Given instruction
Set down, exactly as written, the lines from the top of the data to the line that holds "scene = bpy.context.scene", and omit the pictures.

Data excerpt
--- --- ---

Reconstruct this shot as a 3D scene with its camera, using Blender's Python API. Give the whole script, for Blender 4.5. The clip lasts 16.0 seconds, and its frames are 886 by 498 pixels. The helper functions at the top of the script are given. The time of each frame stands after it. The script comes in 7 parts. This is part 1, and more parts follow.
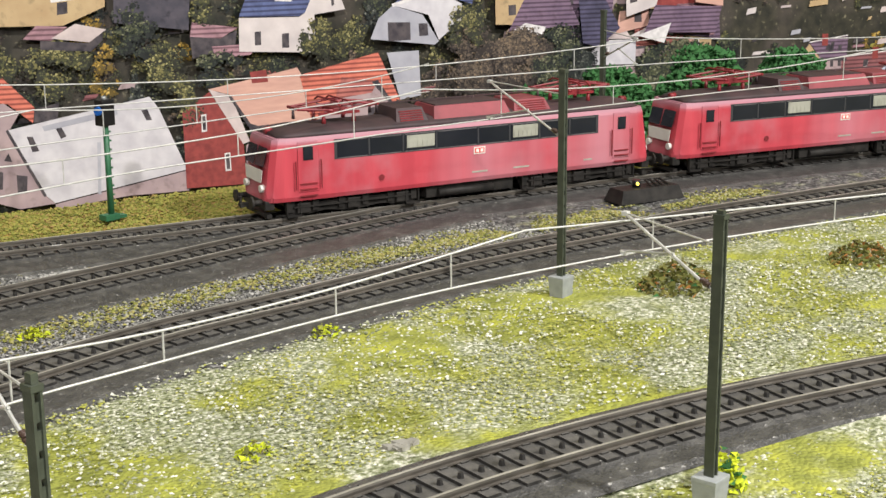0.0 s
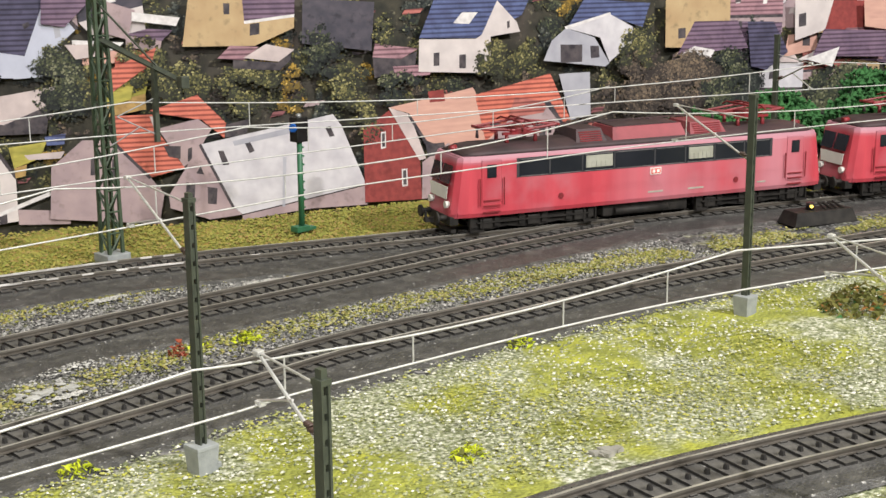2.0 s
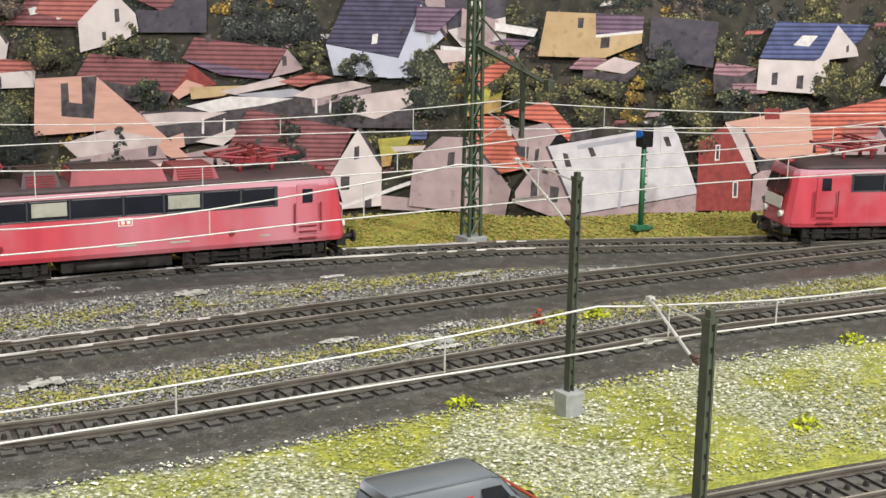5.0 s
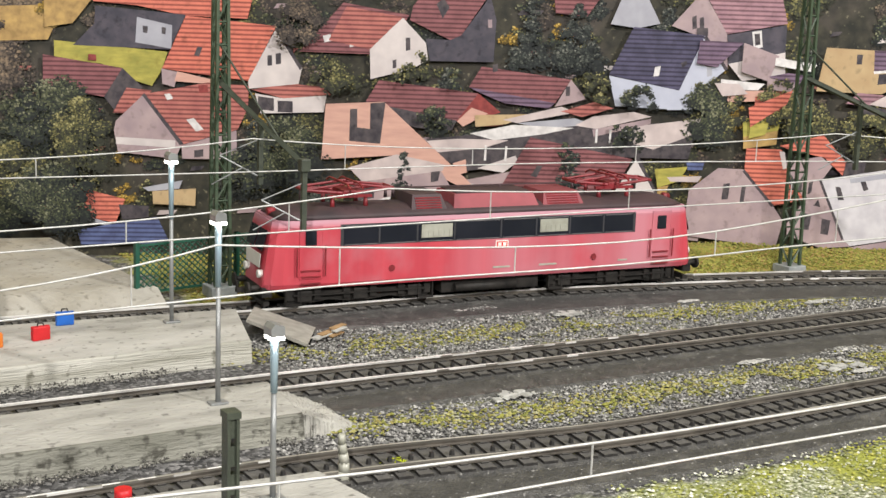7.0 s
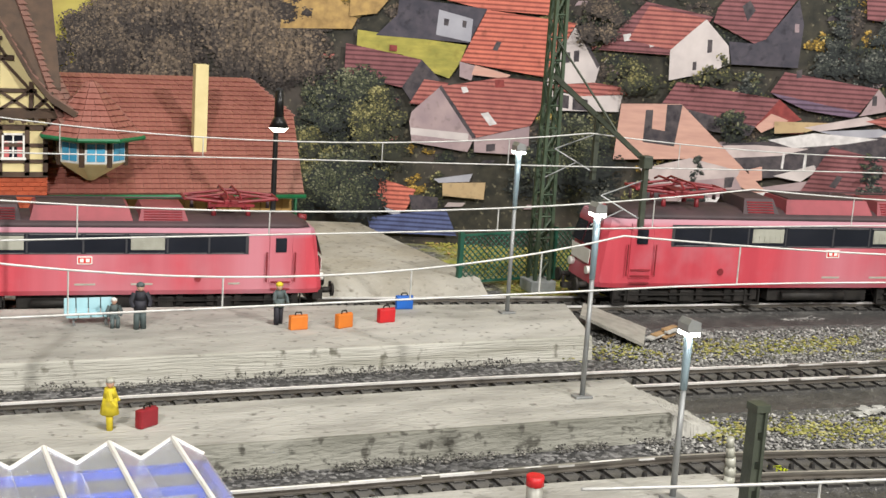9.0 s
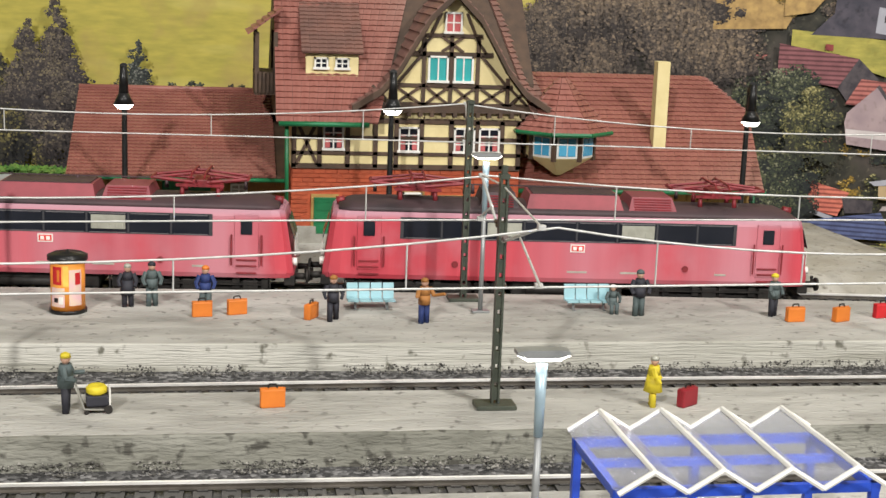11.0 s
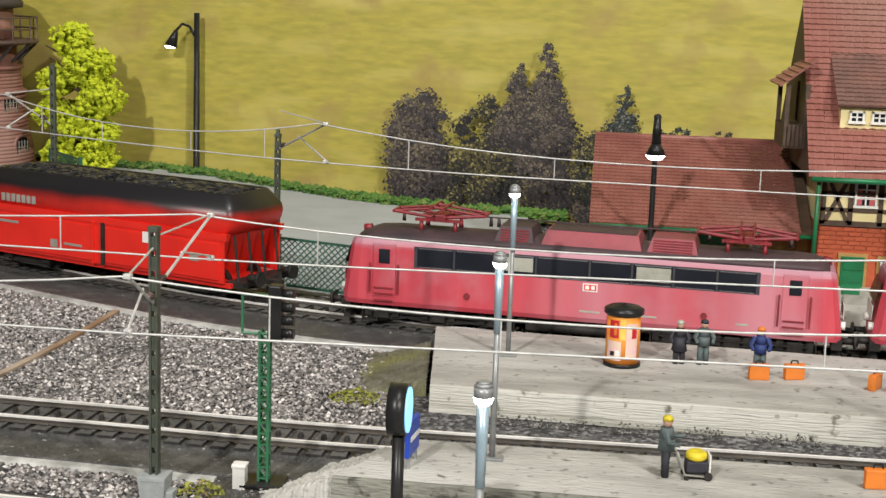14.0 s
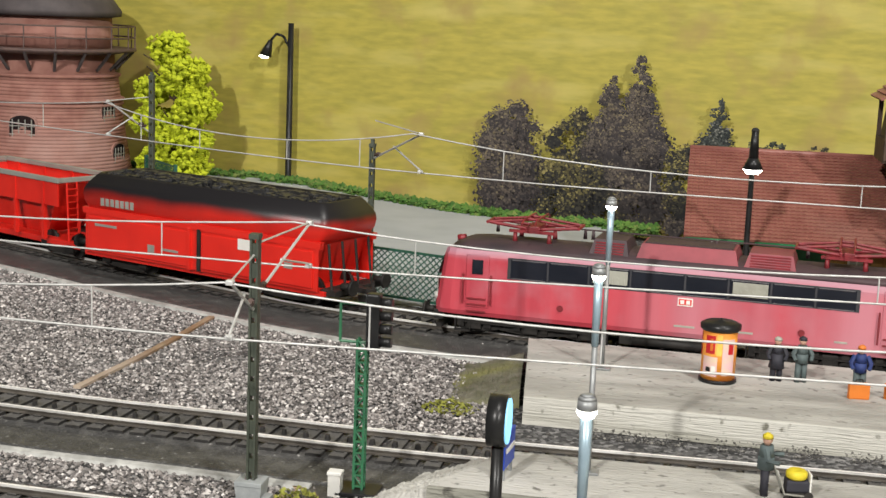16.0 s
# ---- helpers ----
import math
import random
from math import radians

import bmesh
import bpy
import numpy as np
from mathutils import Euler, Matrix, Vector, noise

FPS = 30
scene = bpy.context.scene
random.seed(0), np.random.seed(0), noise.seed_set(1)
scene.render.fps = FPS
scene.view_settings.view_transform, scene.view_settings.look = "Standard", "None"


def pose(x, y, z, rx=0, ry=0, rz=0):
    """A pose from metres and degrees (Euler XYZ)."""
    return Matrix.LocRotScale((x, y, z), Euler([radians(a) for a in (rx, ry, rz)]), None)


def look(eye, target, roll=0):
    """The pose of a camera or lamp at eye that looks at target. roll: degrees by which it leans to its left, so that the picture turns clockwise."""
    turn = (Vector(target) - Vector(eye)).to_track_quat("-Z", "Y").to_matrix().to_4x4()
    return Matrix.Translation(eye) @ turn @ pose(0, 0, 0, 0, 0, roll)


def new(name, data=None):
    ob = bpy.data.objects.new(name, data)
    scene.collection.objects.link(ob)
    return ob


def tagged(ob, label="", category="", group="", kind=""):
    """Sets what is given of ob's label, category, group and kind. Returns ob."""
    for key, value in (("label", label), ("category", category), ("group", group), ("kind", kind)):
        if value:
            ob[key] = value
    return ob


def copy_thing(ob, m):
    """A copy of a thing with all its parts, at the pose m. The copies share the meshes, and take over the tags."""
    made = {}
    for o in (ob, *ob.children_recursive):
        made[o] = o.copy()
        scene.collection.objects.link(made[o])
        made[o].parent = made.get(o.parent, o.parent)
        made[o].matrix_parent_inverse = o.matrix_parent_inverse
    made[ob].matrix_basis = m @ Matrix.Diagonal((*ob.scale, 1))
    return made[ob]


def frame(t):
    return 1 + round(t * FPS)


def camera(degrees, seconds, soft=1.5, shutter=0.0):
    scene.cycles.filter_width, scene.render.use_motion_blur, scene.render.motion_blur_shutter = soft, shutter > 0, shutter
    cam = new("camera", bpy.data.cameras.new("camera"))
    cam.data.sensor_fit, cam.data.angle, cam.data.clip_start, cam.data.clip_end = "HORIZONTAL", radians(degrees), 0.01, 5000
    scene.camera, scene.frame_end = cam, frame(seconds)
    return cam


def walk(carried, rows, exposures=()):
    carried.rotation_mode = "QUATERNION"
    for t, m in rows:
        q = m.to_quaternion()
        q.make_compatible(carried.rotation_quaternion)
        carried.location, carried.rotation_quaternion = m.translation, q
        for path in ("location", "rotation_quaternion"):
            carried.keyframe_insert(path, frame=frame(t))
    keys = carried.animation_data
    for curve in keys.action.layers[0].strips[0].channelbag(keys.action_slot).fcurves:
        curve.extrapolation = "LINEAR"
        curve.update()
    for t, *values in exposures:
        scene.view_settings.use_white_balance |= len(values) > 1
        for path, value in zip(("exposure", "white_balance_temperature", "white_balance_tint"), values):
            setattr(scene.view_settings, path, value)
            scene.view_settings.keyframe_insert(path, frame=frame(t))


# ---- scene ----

--- --- ---

Exercise result
Reconstruct this shot as a 3D scene with its camera, using Blender's Python API. Give the whole script, for Blender 4.5. The clip lasts 16.0 seconds, and its frames are 886 by 498 pixels. The helper functions at the top of the script are given. The time of each frame stands after it. The script comes in 7 parts. This is part 1, and more parts follow.
0.0 s
2.0 s
5.0 s
7.0 s
9.0 s
11.0 s
14.0 s
16.0 s
# ---- helpers ----
import math
import random
from math import radians

import bmesh
import bpy
import numpy as np
from mathutils import Euler, Matrix, Vector, noise

FPS = 30
scene = bpy.context.scene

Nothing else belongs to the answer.